Di dalam persidangan ini saya memang diadili oleh Bapak-Bapak Hakim, namun jangan lupa proses peradilan ini pun diawasi oleh publik, tidak hanya di Jakarta, tetapi juga di seantero Indonesia, bahkan oleh dunia Internasional. Saat ini ada rentetan peristiwa-peristiwa politik hukum yang merobohkan kepentingan kepercayaan warga terhadap institusi hukum. Apabila Majelis Hakim yang Mulia memutuskan untuk menjebloskan saya ke penjara, apa yang akan dipikirkan rakyat cilik lainnya yang merasa dirinya dilindungi oleh hak asasi manusia dan konstitusi tetapi malah dikriminalisasi di negara sendiri?

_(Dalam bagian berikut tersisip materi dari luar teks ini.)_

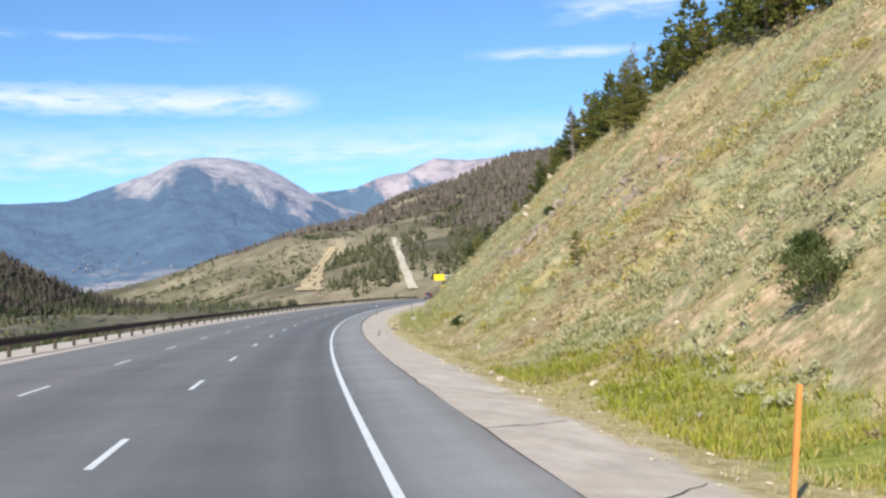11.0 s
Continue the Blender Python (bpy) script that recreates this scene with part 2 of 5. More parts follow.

Lebih dari itu apakah hati nurani majelis bisa berhadapan dengan konstitusi yang jelas-jelas menjamin kebebasan berekspresi sebagaimana yang saya lakukan. Sebagai individu, saya memiliki kebebasan dan saya meyakini demikian pula dengan majelis hakim yang ada dihadapan Saya. Saya berharap majelis hakim bisa lurus dan bersih melihat tidak adanya pencemaran nama baik maupun fitnah yang saya lakukan. Saya yakin majelis hakim menjadi pembebas bukan untuk saya saja namun pembebas bagi semua orang yang berani menghentikan praktik penindasan. Saya meyakini bahwa perkara ini bukan perkara tindak pidana. Untuk itu majelis hakim yang mulia, saya memohon untuk dilepas dari dakwaan dan tuntutan terhadap saya dalam perkara ini. Terima kasih.